=== Exercise objective ===
Each entry must be given again exactly; images do not belong in the copy.

=== Supplied records ===
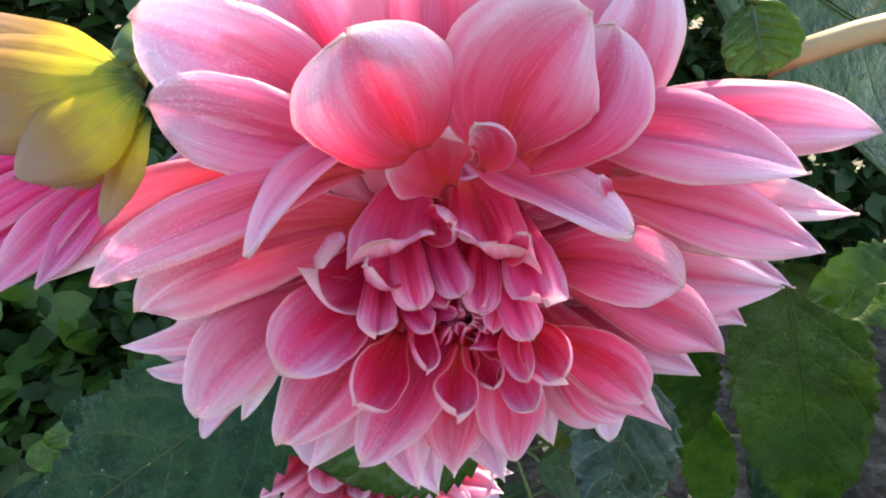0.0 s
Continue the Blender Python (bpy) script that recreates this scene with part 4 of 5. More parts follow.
pn((-0.0109, 0.3030, 0.6420), (0.0156, 0.3067, 0.6404), (0.0393, 0.3073, 0.6316), 0.0238, (-0.09, -0.70, 0.71), 0.82, cup=(0.7, 0.5), wide=0.48, point=0.8)
pn((-0.0712, 0.2785, 0.6828), (-0.0741, 0.2683, 0.6794), (-0.0717, 0.2615, 0.6738), 0.0282, (0.00, -0.80, 0.60), 0.56, cup=(0.6, 0.5), wide=0.55, point=0.42, gull=0.02, dew=88)
pn((-0.0490, 0.2810, 0.6617), (-0.0455, 0.2677, 0.6628), (-0.0433, 0.2610, 0.6593), 0.0140, (-0.09, -0.70, 0.71), 0.48, cup=(1.0, 0.8), edge=(0.4, 0.4), wide=0.55, point=0.6)
pn((-0.0576, 0.2811, 0.6696), (-0.0550, 0.2674, 0.6702), (-0.0544, 0.2614, 0.6678), 0.0198, (-0.09, -0.70, 0.71), 0.52, cup=(0.8, 0.7), wide=0.55, point=0.42, gull=0.02)
pn((-0.0243, 0.2904, 0.6522), (-0.0147, 0.2833, 0.6519), (-0.0123, 0.2811, 0.6502), 0.0139, (-0.09, -0.70, 0.71), 0.6, cup=(0.9, 0.7), wide=0.55, point=0.5)
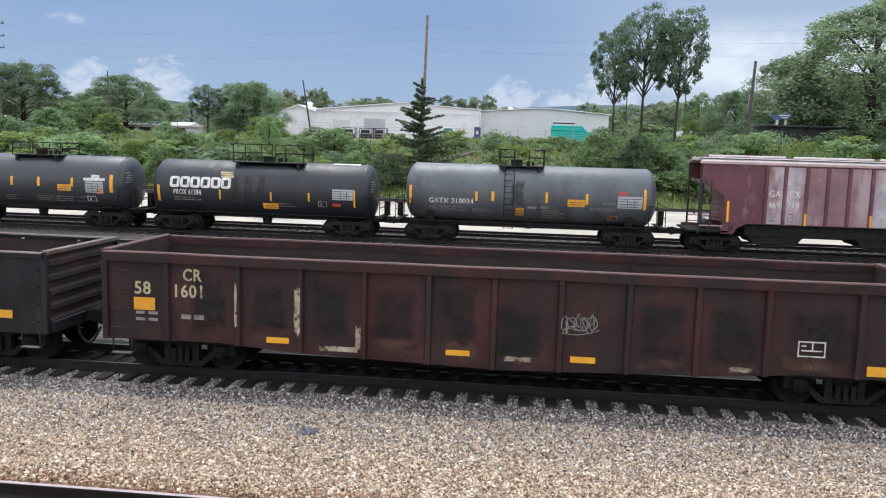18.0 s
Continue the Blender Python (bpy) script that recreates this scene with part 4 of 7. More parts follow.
p("btext", "peel", "O", (5.59, 1.48, 0.42, 0.6))
p("btext", "peel", "L", (6.4, 1.6, 0.5, 0.49))
p("btext", "peel", "5", (5.65, 0.74, 0.35, 0.35))
p("btext", "peel", "0", (6.46, 0.72, 0.41, 0.36))
p("patch", "rustpatch", "", (8.04, 0.57, 0.62, 0.5), (8.88, 0.63, 0.64, 0.42), (10.62, 1.33, 0.59, 0.81), (9.76, 0.7, 0.2, 0.31), (10.27, 1.05, 0.11, 1.12), (11.65, 1.7, 0.28, 0.17), (7.33, 0.77, 0.34, 0.28))
p("bars", "fade", "", (1.93, 1, 0.63, 0.16), (3.1, 0.85, 0.43, 0.08))
p = painter(2)
p("text", "fade", "NS", (1.55, 2.02, 0.43, 0.23))
p("text", "fade", "2008", (1.56, 1.53, 0.75, 0.27))
p("text", "white", "55", (2.83, 1.57, 0.41, 0.27))
p("refl", "yellow", "", (0.58, 1.56, 0.45, 0.1), (0.57, 1.4, 0.45, 0.09), (2.98, 0.82, 0.46, 0.11), (6.01, 0.78, 0.46, 0.12), (9.2, 0.77, 0.47, 0.1), (12.31, 0.75, 0.48, 0.11), (14.58, 1.38, 0.51, 0.12), (14.59, 1.22, 0.51, 0.09))
p("box", "fade", "", (13.1, 1.11, 0.48, 0.32))
p("hand", "fade", "RELIC!", (13.02, 1.79, 1.15, 0.3))
p("patch", "white", "", (15.47, 1.23, 0.12, 0.1))
p("patch", "smear", "", (15.1, 0.74, 0.58, 0.19))
p("patch", "rustpatch", "", (4.96, 0.95, 0.55, 0.51))
p("line", "fade", "0508293634 1216", (6.05, 0.98, 0.4, 0.58))
p("line", "fade", "3626040330516486766858 5759", (6.5, 0.95, 0.7, 0.62))
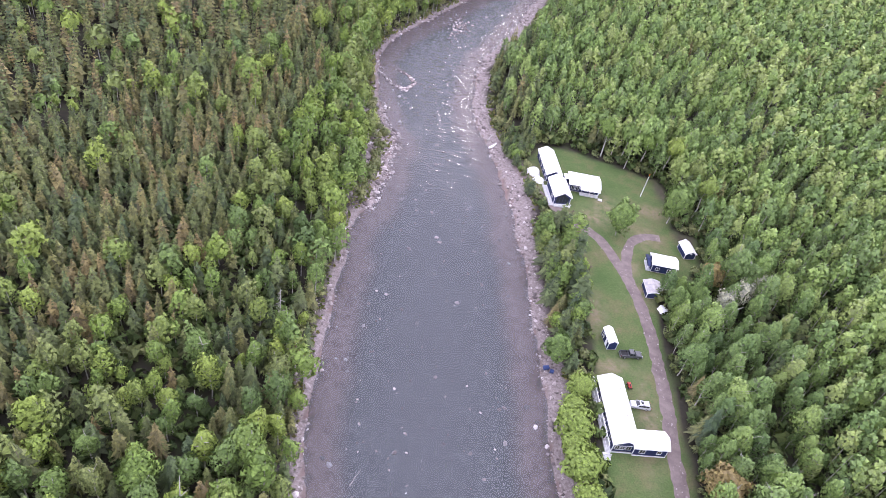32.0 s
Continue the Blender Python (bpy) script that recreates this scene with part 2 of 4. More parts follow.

=== Exercise result ===
0.0 s
Continue the Blender Python (bpy) script that recreates this scene with part 4 of 5. More parts follow.
pn((-0.0109, 0.3030, 0.6420), (0.0156, 0.3067, 0.6404), (0.0393, 0.3073, 0.6316), 0.0238, (-0.09, -0.70, 0.71), 0.82, cup=(0.7, 0.5), wide=0.48, point=0.8)
pn((-0.0712, 0.2785, 0.6828), (-0.0741, 0.2683, 0.6794), (-0.0717, 0.2615, 0.6738), 0.0282, (0.00, -0.80, 0.60), 0.56, cup=(0.6, 0.5), wide=0.55, point=0.42, gull=0.02, dew=88)
pn((-0.0490, 0.2810, 0.6617), (-0.0455, 0.2677, 0.6628), (-0.0433, 0.2610, 0.6593), 0.0140, (-0.09, -0.70, 0.71), 0.48, cup=(1.0, 0.8), edge=(0.4, 0.4), wide=0.55, point=0.6)
pn((-0.0576, 0.2811, 0.6696), (-0.0550, 0.2674, 0.6702), (-0.0544, 0.2614, 0.6678), 0.0198, (-0.09, -0.70, 0.71), 0.52, cup=(0.8, 0.7), wide=0.55, point=0.42, gull=0.02)
pn((-0.0243, 0.2904, 0.6522), (-0.0147, 0.2833, 0.6519), (-0.0123, 0.2811, 0.6502), 0.0139, (-0.09, -0.70, 0.71), 0.6, cup=(0.9, 0.7), wide=0.55, point=0.5)
18.0 s
Continue the Blender Python (bpy) script that recreates this scene with part 4 of 7. More parts follow.
p("btext", "peel", "O", (5.59, 1.48, 0.42, 0.6))
p("btext", "peel", "L", (6.4, 1.6, 0.5, 0.49))
p("btext", "peel", "5", (5.65, 0.74, 0.35, 0.35))
p("btext", "peel", "0", (6.46, 0.72, 0.41, 0.36))
p("patch", "rustpatch", "", (8.04, 0.57, 0.62, 0.5), (8.88, 0.63, 0.64, 0.42), (10.62, 1.33, 0.59, 0.81), (9.76, 0.7, 0.2, 0.31), (10.27, 1.05, 0.11, 1.12), (11.65, 1.7, 0.28, 0.17), (7.33, 0.77, 0.34, 0.28))
p("bars", "fade", "", (1.93, 1, 0.63, 0.16), (3.1, 0.85, 0.43, 0.08))
p = painter(2)
p("text", "fade", "NS", (1.55, 2.02, 0.43, 0.23))
p("text", "fade", "2008", (1.56, 1.53, 0.75, 0.27))
p("text", "white", "55", (2.83, 1.57, 0.41, 0.27))
p("refl", "yellow", "", (0.58, 1.56, 0.45, 0.1), (0.57, 1.4, 0.45, 0.09), (2.98, 0.82, 0.46, 0.11), (6.01, 0.78, 0.46, 0.12), (9.2, 0.77, 0.47, 0.1), (12.31, 0.75, 0.48, 0.11), (14.58, 1.38, 0.51, 0.12), (14.59, 1.22, 0.51, 0.09))
p("box", "fade", "", (13.1, 1.11, 0.48, 0.32))
p("hand", "fade", "RELIC!", (13.02, 1.79, 1.15, 0.3))
p("patch", "white", "", (15.47, 1.23, 0.12, 0.1))
p("patch", "smear", "", (15.1, 0.74, 0.58, 0.19))
p("patch", "rustpatch", "", (4.96, 0.95, 0.55, 0.51))
p("line", "fade", "0508293634 1216", (6.05, 0.98, 0.4, 0.58))
p("line", "fade", "3626040330516486766858 5759", (6.5, 0.95, 0.7, 0.62))
32.0 s
Continue the Blender Python (bpy) script that recreates this scene with part 2 of 4. More parts follow.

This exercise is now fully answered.